- EXERCISE
Print all of the data exactly.

- SUPPLIED DATA
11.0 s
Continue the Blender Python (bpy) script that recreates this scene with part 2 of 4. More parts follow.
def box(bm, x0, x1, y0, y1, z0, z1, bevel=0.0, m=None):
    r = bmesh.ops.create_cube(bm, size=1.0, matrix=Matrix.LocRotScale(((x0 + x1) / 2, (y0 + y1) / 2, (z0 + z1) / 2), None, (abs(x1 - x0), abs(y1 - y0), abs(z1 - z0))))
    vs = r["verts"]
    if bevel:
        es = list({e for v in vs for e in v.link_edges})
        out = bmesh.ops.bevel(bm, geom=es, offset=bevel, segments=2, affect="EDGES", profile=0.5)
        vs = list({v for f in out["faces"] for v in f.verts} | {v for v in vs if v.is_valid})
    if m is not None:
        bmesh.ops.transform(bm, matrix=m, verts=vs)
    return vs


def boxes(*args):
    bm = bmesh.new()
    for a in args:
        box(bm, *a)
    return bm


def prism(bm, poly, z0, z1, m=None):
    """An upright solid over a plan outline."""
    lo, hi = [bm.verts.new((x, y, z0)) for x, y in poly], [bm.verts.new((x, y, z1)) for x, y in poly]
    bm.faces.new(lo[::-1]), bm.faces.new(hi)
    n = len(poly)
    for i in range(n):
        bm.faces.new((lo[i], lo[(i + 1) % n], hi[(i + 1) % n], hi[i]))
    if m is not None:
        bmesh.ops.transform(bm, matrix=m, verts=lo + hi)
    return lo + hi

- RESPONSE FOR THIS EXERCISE
11.0 s
Continue the Blender Python (bpy) script that recreates this scene with part 2 of 4. More parts follow.
def box(bm, x0, x1, y0, y1, z0, z1, bevel=0.0, m=None):
    r = bmesh.ops.create_cube(bm, size=1.0, matrix=Matrix.LocRotScale(((x0 + x1) / 2, (y0 + y1) / 2, (z0 + z1) / 2), None, (abs(x1 - x0), abs(y1 - y0), abs(z1 - z0))))
    vs = r["verts"]
    if bevel:
        es = list({e for v in vs for e in v.link_edges})
        out = bmesh.ops.bevel(bm, geom=es, offset=bevel, segments=2, affect="EDGES", profile=0.5)
        vs = list({v for f in out["faces"] for v in f.verts} | {v for v in vs if v.is_valid})
    if m is not None:
        bmesh.ops.transform(bm, matrix=m, verts=vs)
    return vs


def boxes(*args):
    bm = bmesh.new()
    for a in args:
        box(bm, *a)
    return bm


def prism(bm, poly, z0, z1, m=None):
    """An upright solid over a plan outline."""
    lo, hi = [bm.verts.new((x, y, z0)) for x, y in poly], [bm.verts.new((x, y, z1)) for x, y in poly]
    bm.faces.new(lo[::-1]), bm.faces.new(hi)
    n = len(poly)
    for i in range(n):
        bm.faces.new((lo[i], lo[(i + 1) % n], hi[(i + 1) % n], hi[i]))
    if m is not None:
        bmesh.ops.transform(bm, matrix=m, verts=lo + hi)
    return lo + hi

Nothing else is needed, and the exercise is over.